● Listed records:

[Begin]

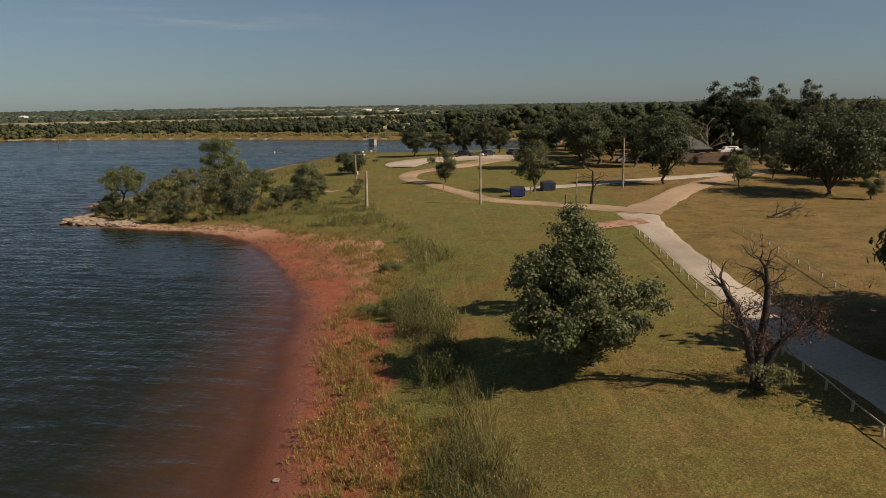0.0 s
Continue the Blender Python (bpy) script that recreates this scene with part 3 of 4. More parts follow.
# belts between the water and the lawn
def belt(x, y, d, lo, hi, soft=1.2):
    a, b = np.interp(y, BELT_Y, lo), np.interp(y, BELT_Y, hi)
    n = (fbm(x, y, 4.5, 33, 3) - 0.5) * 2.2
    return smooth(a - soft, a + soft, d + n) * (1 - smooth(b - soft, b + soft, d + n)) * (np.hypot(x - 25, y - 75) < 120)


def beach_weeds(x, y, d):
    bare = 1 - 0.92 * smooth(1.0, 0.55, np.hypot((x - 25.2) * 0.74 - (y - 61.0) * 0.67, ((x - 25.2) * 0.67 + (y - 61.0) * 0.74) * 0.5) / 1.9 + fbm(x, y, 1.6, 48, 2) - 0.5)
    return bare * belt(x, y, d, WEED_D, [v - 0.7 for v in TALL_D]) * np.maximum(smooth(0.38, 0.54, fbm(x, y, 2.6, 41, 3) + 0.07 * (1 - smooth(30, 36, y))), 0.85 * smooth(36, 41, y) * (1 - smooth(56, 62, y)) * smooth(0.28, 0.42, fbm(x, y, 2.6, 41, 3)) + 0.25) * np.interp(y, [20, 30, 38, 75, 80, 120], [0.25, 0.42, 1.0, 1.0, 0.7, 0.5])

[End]
[Begin]

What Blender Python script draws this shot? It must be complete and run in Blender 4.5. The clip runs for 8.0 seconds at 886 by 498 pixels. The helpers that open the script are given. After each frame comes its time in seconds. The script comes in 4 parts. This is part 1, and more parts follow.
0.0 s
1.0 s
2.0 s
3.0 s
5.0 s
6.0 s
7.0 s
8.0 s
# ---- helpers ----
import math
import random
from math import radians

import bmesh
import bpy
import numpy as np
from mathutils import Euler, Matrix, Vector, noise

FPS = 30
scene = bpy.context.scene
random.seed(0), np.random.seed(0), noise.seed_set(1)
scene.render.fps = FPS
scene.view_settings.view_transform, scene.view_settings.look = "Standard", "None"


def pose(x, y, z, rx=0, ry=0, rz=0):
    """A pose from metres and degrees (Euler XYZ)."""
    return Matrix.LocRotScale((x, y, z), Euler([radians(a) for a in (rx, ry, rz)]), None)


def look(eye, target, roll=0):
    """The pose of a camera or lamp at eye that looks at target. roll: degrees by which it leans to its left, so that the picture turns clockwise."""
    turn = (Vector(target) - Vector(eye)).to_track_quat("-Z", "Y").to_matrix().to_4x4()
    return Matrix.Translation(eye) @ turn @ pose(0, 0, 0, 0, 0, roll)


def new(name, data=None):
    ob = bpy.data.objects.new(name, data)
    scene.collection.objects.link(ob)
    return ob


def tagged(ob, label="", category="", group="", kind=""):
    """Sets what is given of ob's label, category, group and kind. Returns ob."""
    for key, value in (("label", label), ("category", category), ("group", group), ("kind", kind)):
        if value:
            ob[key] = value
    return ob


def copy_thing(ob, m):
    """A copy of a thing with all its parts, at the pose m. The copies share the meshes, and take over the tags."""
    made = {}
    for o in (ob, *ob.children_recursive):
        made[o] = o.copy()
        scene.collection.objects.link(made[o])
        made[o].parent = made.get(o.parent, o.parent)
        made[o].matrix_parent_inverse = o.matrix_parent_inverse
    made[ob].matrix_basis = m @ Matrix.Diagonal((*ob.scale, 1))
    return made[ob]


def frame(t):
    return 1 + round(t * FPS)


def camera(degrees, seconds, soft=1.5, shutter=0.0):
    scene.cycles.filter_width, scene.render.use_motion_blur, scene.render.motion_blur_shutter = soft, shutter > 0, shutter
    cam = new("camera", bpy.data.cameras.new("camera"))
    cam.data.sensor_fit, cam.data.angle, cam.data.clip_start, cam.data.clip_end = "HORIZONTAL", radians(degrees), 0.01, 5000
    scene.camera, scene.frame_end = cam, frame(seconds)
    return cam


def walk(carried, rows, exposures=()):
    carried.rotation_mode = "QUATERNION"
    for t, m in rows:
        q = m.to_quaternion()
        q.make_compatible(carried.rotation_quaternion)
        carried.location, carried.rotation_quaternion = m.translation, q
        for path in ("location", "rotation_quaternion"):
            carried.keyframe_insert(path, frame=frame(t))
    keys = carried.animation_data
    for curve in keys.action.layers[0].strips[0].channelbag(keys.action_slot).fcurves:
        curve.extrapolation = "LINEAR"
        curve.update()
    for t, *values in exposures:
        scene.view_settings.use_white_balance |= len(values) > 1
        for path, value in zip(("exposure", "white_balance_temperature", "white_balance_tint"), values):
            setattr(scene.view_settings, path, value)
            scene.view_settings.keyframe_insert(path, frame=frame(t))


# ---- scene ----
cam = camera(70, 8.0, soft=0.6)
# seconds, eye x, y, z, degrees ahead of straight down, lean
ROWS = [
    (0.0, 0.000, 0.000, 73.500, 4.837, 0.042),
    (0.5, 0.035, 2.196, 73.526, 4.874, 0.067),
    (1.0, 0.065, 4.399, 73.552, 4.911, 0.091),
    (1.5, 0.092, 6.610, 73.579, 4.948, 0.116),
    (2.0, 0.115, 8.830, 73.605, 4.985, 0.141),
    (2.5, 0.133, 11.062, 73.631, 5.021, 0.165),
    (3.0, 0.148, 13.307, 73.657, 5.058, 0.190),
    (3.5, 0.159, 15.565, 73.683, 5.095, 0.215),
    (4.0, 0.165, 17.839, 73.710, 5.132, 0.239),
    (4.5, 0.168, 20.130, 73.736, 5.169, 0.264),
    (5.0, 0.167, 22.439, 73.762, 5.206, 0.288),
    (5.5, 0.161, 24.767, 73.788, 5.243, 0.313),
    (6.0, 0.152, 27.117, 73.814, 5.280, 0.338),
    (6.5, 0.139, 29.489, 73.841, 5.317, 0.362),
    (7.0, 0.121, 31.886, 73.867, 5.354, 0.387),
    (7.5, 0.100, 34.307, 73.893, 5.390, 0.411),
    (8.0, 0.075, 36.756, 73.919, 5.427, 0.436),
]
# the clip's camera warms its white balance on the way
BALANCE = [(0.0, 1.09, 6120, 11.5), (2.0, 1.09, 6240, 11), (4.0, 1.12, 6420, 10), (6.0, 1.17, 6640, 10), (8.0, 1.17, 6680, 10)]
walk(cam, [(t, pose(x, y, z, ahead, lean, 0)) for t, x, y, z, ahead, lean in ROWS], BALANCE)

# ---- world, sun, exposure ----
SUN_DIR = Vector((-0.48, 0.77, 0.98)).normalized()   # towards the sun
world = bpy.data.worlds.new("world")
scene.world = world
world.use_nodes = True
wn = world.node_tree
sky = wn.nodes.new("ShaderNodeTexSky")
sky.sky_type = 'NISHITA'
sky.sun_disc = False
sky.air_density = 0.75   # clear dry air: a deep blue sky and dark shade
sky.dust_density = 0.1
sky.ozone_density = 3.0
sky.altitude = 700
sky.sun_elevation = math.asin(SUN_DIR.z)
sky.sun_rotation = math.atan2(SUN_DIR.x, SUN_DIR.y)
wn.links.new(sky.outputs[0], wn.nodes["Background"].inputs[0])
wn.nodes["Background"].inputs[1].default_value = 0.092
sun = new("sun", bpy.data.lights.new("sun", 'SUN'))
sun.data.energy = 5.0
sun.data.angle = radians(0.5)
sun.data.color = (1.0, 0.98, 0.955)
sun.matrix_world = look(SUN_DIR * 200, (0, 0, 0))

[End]
[Begin]

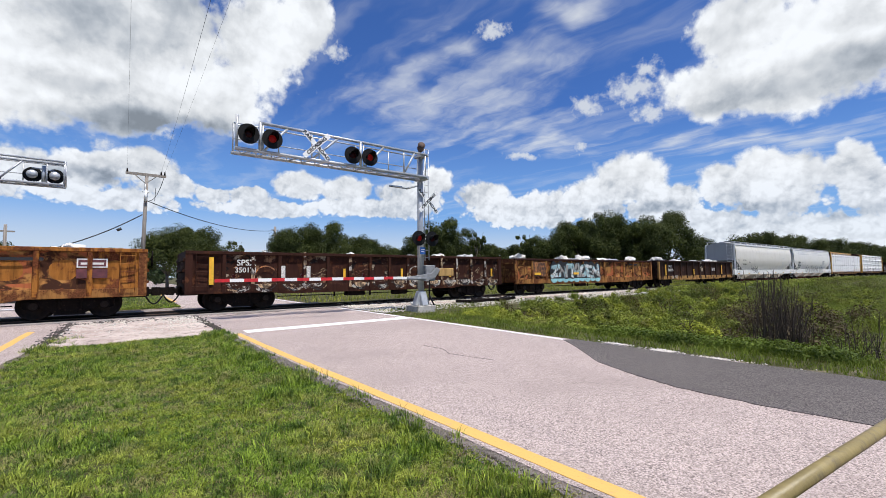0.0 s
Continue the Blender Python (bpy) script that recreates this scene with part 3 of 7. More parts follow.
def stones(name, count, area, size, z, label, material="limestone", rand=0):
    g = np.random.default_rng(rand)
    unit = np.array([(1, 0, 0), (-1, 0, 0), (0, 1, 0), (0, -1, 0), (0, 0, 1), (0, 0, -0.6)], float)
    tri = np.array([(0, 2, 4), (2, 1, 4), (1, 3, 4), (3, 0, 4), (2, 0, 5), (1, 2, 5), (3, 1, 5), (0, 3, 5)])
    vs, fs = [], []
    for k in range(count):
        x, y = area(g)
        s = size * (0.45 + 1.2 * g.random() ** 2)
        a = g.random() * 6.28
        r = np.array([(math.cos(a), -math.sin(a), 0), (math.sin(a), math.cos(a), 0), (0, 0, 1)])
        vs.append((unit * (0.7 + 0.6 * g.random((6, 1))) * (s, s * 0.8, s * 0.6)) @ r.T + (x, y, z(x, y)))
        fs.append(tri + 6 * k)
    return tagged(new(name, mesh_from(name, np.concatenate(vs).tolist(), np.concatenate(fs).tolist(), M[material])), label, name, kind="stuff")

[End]

● The request:
Would you quote everything above from the line containing "made[ob].matrix_basis = m" down to the line containing "scene.view_settings.keyframe_insert(path, frame=frame(t))"? Include both of those lines and nothing else.

● Result of this exercise:
    made[ob].matrix_basis = m @ Matrix.Diagonal((*ob.scale, 1))
    return made[ob]


def frame(t):
    return 1 + round(t * FPS)


def camera(degrees, seconds, soft=1.5, shutter=0.0):
    scene.cycles.filter_width, scene.render.use_motion_blur, scene.render.motion_blur_shutter = soft, shutter > 0, shutter
    cam = new("camera", bpy.data.cameras.new("camera"))
    cam.data.sensor_fit, cam.data.angle, cam.data.clip_start, cam.data.clip_end = "HORIZONTAL", radians(degrees), 0.01, 5000
    scene.camera, scene.frame_end = cam, frame(seconds)
    return cam


def walk(carried, rows, exposures=()):
    carried.rotation_mode = "QUATERNION"
    for t, m in rows:
        q = m.to_quaternion()
        q.make_compatible(carried.rotation_quaternion)
        carried.location, carried.rotation_quaternion = m.translation, q
        for path in ("location", "rotation_quaternion"):
            carried.keyframe_insert(path, frame=frame(t))
    keys = carried.animation_data
    for curve in keys.action.layers[0].strips[0].channelbag(keys.action_slot).fcurves:
        curve.extrapolation = "LINEAR"
        curve.update()
    for t, *values in exposures:
        scene.view_settings.use_white_balance |= len(values) > 1
        for path, value in zip(("exposure", "white_balance_temperature", "white_balance_tint"), values):
            setattr(scene.view_settings, path, value)
            scene.view_settings.keyframe_insert(path, frame=frame(t))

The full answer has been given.